Introduction to Saucha


Centuries before yoga came to the West as a new workout craze, dedicated yogis were studying and living the tenets behind the asanas. Key among those tenants are the yamas and niyamas, ethical guidelines for living as laid out in the Yoga Sutras of Patanjali. Rather than secondary to asana, though, these guidelines are the first two limbs of Patanjali’s eight-limbed path of yoga. Coming to the mat with a commitment to these guidelines enhances the physical practice of yoga, and are just as important as asana, if not more so.

The five yamas are moral imperatives or restraints – behaviors and thoughts to be avoided. They are complemented by the niyamas, five self-disciplines or positive observances. The yamas predominantly govern our interactions with others, while the niyamas guide us in taking care of ourselves. The yamas tend to get discussed more often, but both are equally important.

The first of the five niyamas is saucha, which translates to cleanliness or purity. It is both physical and emotional, internal and external, and applies to the self and to our surroundings; all these dichotomous facets of saucha come together to help yogis work toward a state of true purity.

External physical cleanliness may be the most obvious, and it does include things like hand washing and teeth brushing. It also includes Ayurvedic cleansing techniques that are becoming more mainstream, namely oil pulling, tongue scraping, and nasal rinsing. Beyond that, Hatha Yoga Pradipika covers many other purifying practices that only the most dedicated yogis engage in, such as cleansing of the colon and digestive tract. Of course, modern-day yogis can strive toward saucha without participating in these extreme practices.

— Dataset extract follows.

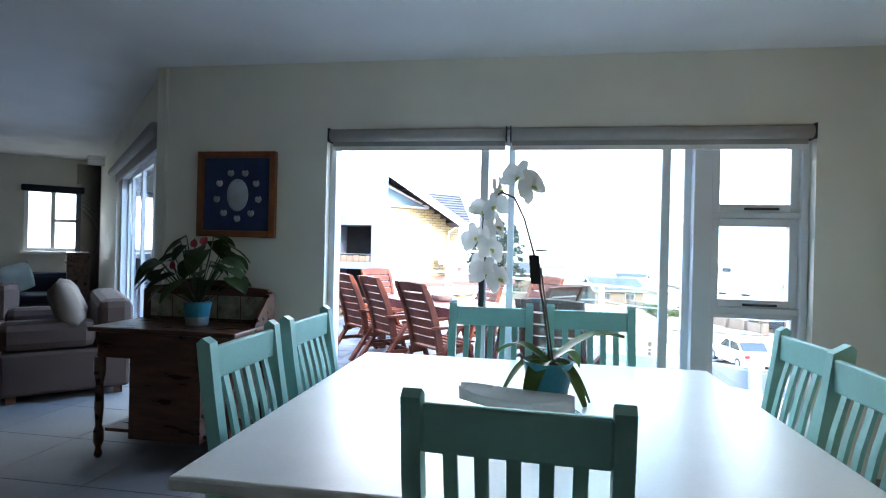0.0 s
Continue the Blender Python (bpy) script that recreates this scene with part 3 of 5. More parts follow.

The physical component of saucha is also internal, and specifically affects the diet. Choosing to eat healthy foods that are free of pesticides and preservatives allows for internal cleanliness in the body. Using drugs and alcohol, on the other hand, fills the body with unnatural substances and inhibits purity.

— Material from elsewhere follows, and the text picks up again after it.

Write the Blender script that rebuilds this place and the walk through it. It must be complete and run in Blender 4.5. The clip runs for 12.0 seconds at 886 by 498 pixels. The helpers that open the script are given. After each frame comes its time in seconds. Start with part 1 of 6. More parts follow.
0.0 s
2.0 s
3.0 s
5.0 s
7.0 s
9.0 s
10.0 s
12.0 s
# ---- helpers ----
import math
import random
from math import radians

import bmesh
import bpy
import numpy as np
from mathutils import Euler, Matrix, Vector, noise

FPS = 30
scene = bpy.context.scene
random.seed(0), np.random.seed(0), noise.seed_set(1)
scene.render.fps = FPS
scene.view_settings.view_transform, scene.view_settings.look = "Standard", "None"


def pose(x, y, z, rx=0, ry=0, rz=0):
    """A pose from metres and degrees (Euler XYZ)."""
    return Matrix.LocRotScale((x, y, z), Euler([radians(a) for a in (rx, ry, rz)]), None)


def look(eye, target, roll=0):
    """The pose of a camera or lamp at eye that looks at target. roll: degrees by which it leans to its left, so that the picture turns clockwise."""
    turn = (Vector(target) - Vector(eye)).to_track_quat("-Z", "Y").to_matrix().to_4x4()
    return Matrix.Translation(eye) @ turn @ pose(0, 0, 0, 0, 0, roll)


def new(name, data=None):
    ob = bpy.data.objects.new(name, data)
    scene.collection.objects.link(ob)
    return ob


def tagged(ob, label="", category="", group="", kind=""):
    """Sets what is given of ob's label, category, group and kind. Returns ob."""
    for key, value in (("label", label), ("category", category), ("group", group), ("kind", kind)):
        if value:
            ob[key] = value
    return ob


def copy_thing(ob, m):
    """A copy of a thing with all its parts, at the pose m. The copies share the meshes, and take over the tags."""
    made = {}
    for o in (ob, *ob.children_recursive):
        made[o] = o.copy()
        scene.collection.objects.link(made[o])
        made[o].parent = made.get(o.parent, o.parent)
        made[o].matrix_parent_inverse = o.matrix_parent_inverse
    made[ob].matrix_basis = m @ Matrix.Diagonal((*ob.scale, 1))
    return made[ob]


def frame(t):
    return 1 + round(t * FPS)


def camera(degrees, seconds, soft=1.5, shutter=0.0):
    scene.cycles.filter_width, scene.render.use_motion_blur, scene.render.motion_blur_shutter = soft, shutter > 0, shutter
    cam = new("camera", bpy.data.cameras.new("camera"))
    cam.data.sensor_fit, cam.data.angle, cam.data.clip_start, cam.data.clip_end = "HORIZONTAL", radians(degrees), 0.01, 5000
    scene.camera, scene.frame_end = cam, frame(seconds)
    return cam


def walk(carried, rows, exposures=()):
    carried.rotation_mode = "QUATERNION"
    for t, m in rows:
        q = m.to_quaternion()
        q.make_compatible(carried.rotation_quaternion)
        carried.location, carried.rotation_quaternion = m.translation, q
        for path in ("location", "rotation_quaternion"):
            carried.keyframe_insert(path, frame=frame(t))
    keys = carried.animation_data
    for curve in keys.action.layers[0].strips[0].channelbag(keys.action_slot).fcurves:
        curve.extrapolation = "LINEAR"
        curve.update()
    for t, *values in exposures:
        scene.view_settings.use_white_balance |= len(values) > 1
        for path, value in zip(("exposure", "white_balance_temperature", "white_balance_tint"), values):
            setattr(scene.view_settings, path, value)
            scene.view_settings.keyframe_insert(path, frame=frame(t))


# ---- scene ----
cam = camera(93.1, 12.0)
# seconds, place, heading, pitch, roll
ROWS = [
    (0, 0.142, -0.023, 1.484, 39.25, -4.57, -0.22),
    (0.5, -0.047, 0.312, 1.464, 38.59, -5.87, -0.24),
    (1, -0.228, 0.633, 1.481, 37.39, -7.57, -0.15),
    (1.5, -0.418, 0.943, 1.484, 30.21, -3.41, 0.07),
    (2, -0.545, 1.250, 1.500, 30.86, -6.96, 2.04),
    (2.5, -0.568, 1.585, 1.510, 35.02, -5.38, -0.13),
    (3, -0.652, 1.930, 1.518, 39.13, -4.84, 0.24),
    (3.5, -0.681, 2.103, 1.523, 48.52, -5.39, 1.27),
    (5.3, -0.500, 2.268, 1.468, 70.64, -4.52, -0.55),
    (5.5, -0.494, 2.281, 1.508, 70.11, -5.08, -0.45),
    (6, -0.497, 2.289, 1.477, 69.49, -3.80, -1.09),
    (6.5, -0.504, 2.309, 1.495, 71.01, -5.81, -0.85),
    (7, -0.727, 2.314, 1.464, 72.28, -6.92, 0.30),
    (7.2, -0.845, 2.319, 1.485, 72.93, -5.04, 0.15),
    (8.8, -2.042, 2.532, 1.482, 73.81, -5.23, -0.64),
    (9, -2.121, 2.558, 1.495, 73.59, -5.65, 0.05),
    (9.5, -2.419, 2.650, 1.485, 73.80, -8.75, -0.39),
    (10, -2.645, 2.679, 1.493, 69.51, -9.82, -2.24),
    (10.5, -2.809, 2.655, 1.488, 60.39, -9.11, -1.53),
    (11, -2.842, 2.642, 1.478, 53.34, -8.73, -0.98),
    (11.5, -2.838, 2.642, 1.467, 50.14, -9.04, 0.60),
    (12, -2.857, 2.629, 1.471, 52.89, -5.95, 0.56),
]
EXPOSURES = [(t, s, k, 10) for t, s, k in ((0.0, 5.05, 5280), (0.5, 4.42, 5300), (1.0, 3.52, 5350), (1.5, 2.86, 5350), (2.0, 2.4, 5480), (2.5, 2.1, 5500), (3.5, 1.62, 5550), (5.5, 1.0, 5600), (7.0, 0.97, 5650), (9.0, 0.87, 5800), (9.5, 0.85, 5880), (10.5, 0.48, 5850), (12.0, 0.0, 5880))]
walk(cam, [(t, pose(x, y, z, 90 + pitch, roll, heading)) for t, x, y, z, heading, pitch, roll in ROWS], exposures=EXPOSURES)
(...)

While maintaining physical purity is an important sign of self-respect, the mental and emotional components of saucha are perhaps more important. Practicing saucha means working to remove negative thoughts and emotions, both about ourselves and about others. Judging our appearance or ability, reacting with anger to a co-worker or partner, and feeling pride or greed all go against the essence of saucha. We have the power to control our thoughts, and avoiding negative and harmful thoughts becomes more natural with practice.

Saucha also extends beyond our body to our surroundings, at home and elsewhere. Most obviously, it means keeping our home and workspace clean and free of clutter, even getting rid of possessions that don’t serve us. It also means avoiding chemicals when possible, whether it’s in cleaning products, soaps, or candles.

But saucha is about even more than these varied applications, and should ultimately govern every aspect of life. How can you purify the information you take in on a daily basis, through TV, music, or the Internet? How can you purify your relationships to focus on people who lift you up? How can you purify your work to ensure that what you’re doing matters? When engaging with other people, especially as a yoga teacher, do you approach the relationship with pure intentions?

While saucha may initially conjure up ideas of literal cleaning, all of the yamas and niyamas are applicable on many levels. When interpreted broadly, saucha is about removing distractions and getting rid of anything that is harmful. Pursuing saucha goes beyond bathing; rather, it strips life down to the things that serve us.